Drª. Loraine Cruvinel, Psiquiatra, dentro da programação do Suave Mente, festival de arteterapia promovido pela Toca , aborda sobre preconceito frente aos transtornos mentais.
A seguir, texto de Loraine Cruvinel:
“Depressão não é doença.”
“Quem precisa de psiquiatra é doido”.
“Você não precisa de remédio, precisa tomar vergonha e reagir”.
“É só se ocupar com algo que isso logo passa”.
Você já ouviu alguma dessas frases? Com certeza sim.
Não é por acaso que muitos indivíduos que sofrem de condições como síndrome do pânico, transtorno obsessivo-compulsivo, alcoolismo ou mesmo de depressão, sofrem triplamente: pela doença, pela frustração de não conseguirem controlar suas mentes e pelo preconceito de quem desconhece completamente a seriedade dos transtornos mentais.
Se você vê alguém com diarreia ou com uma hemorragia, com certeza não dirá nenhuma das frases acima e tomará providências imediatamente. Mas é comum que em se tratando de sintomas dos transtornos mentais, as pessoas os subestimem ou ignorem.

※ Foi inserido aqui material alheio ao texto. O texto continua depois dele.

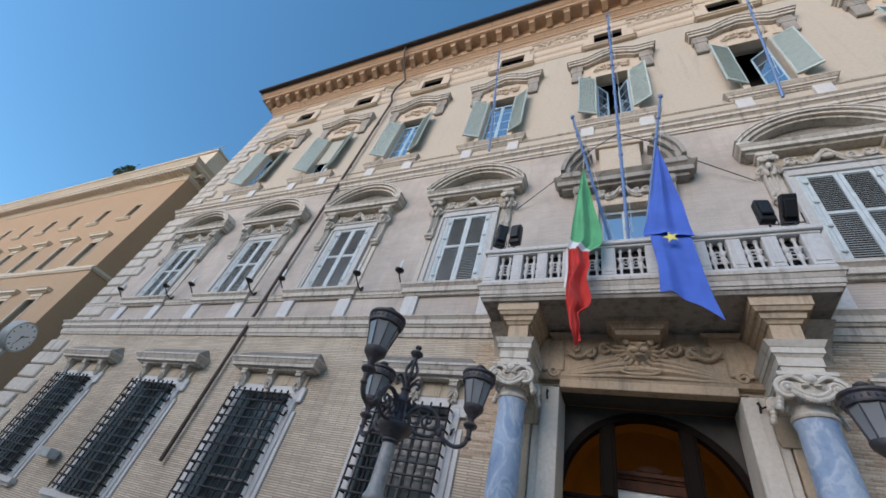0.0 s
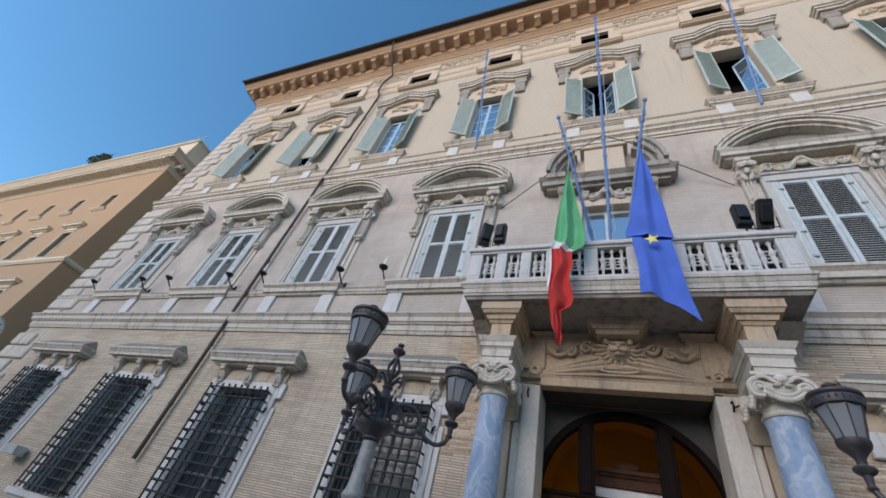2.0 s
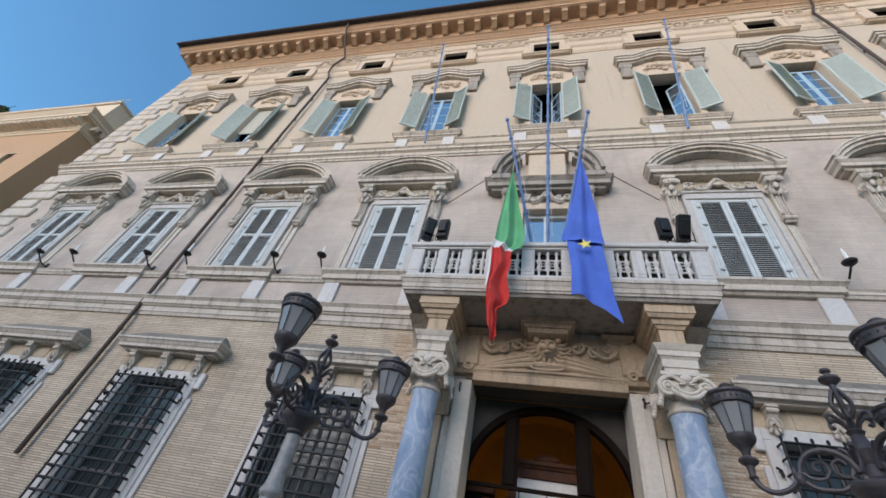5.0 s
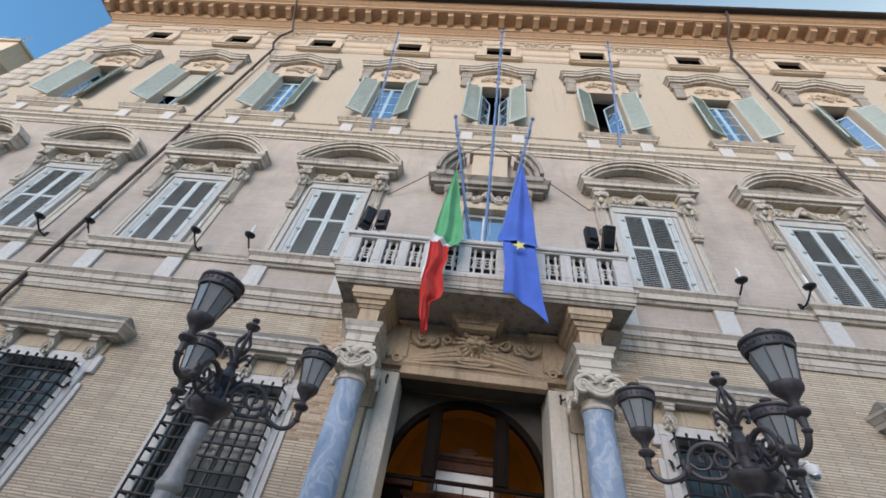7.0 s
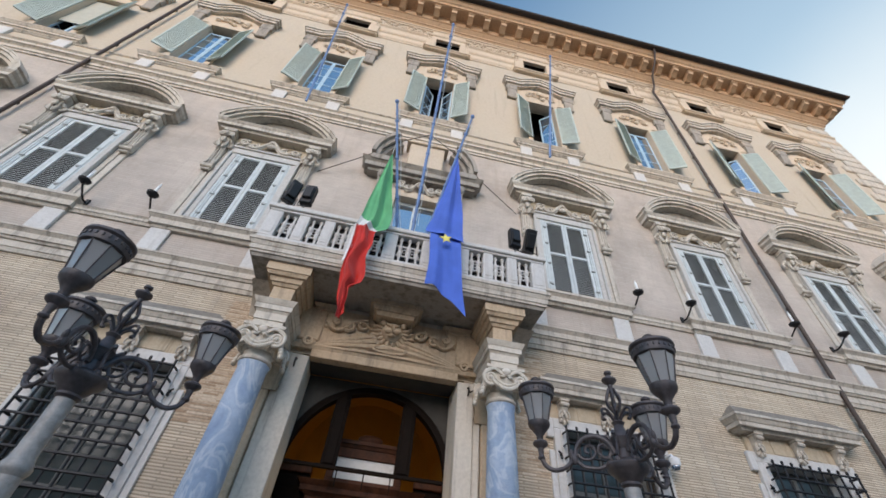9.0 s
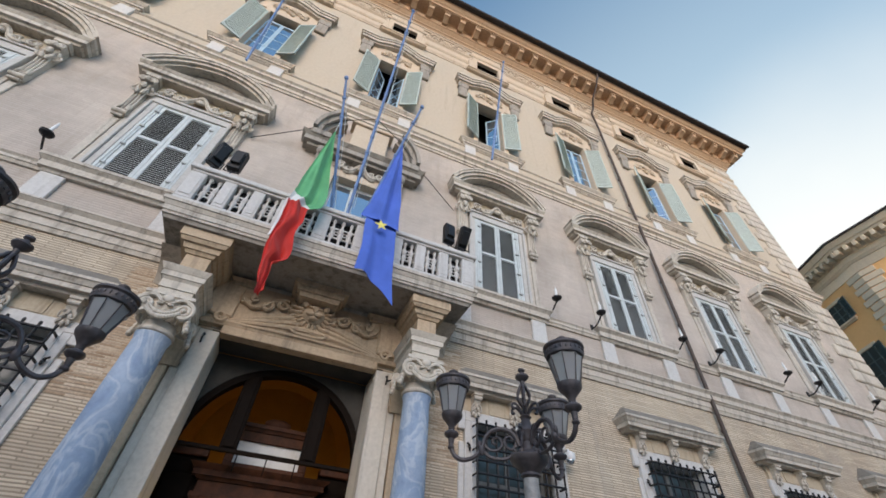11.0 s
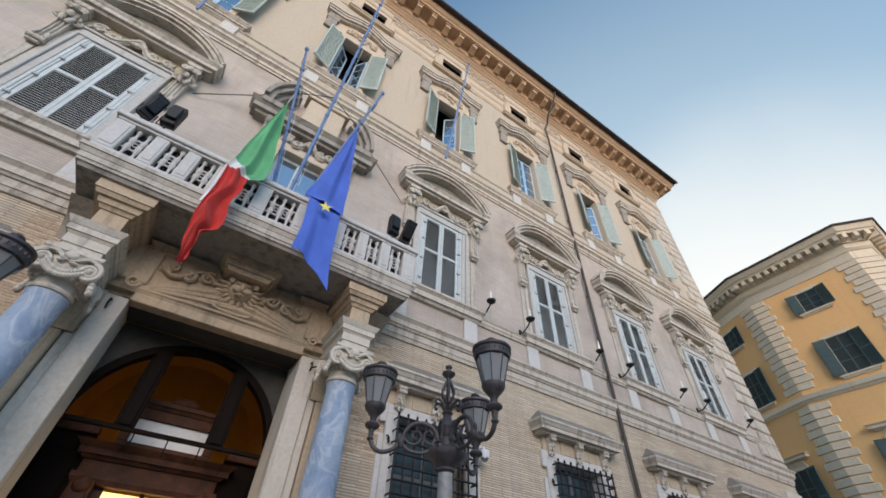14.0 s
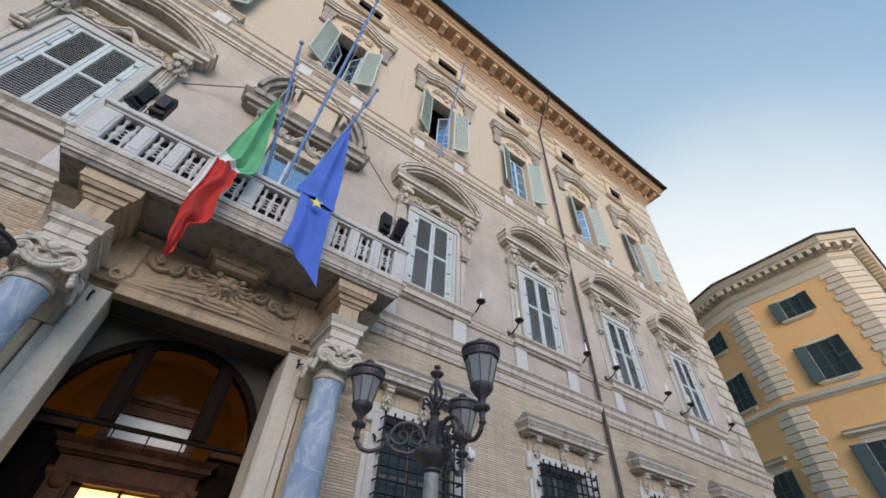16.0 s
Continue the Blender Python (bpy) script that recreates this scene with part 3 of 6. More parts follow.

Até finalmente chegarem ao consultório de um psiquiatra, muitas pessoas gastam uma enorme quantidade de energia e dinheiro nesse processo, aumentando em muito a sensação de incapacidade e os riscos de evoluírem para um suicídio.
É justamente nesse contexto de desconhecimento e ausência de tratamento correto, que a morte passa a ser vista como a única opção de alívio definitivo da dor.
É comum que a negação do problema seja tão grande, que estas pessoas acabam perambulando pelas mais diversas especialidades médicas em busca de um diagnóstico que explique tamanho mal-estar. E infelizmente chegam a ouvir inclusive dos próprios profissionais de saúde: “você não tem nada”.
Depois de muito sofrer, quando finalmente aceitam a ideia de cuidar da saúde mental, o quadro já está extremamente grave.
Por tudo isso é urgente entender que há uma complexa cascata de reações químicas envolvidas nos comandos que o sistema nervoso emite para todo o corpo. Quando perdemos ou ignoramos essa função hierárquica do cérebro, estamos sujeitos a uma série de desequilíbrios do sistema emocional. Um exemplo prático disso, é que quando áreas instintivas do cérebro (principalmente áreas límbicas responsáveis pelos mecanismos básicos de defesa) deixam de ser dominadas pelo córtex, podemos ter como resultado uma pessoa com constantes acessos de ansiedade e em sequência um processo depressivo.
Vale lembrar que a depressão é um transtorno mental dos mais graves e incapacitantes. Dentre as 10 principais causas de afastamento do trabalho em todo o mundo, 5 são em decorrência de transtornos mentais. A depressão aparece em primeiro lugar.
Se não se deve debochar ou subestimar doenças como o câncer ou o lúpus, também não há razão para fazer isso com as doenças mentais. Elas precisam ser encaradas com a mesma seriedade e consciência, assim como com outras doenças como hipertensão e diabete, SE NÃO HÁ TRATAMENTO CORRETO, A VIDA ESTÁ EM RISCO.
A história tratou os pacientes psiquiátricos como “possuídos por demônios”, “pessoas que perderam o controle de sua mente por castigo divino” e nos deixou um triste legado de preconceito que até hoje assola muitos pacientes e familiares. Como disse Albert Einstein, lamentando a triste época em que vivia, “é mais fácil desintegrar um átomo que um preconceito”.
Em pleno 2022, ideias preconceituosas devem ser combatidas com ainda mais veemência. Já é hora de entender que ninguém é culpado por desenvolver transtornos mentais. Todos nós passamos por dificuldades e estamos sujeitos a desenvolver transtornos. Ninguém está imune e inatingível. Não dá para continuar ignorando até mesmo as determinações genéticas, que estão na base desses desfechos na saúde mental.
Por isso é muito importante termos consciência e responsabilidade sobre o que dizemos e aconselhamos quando estamos diante de alguém em sofrimento. A informação salva vidas, a desinformação mata. Cuide-se. Cuidar de nós mesmos também é um gesto de cuidado com todas as pessoas que nos cercam. Se você estiver passando por um momento difícil, lembre-se: não fique adiando a busca por ajuda. Afaste-se de pessoas leigas que só desencorajam o seu tratamento por completa ignorância dos fatos, busque aprofundar os seus conhecimentos sobre o que favorece um bom funcionamento cerebral, cultive bons hábitos de vida e primeiro: busque ajuda.
Dra. Loraine Cruvinel
Médica, membro da Associação Brasileira de Psiquiatria, Coautora do livro “Suicídio: a vida não pode parar”.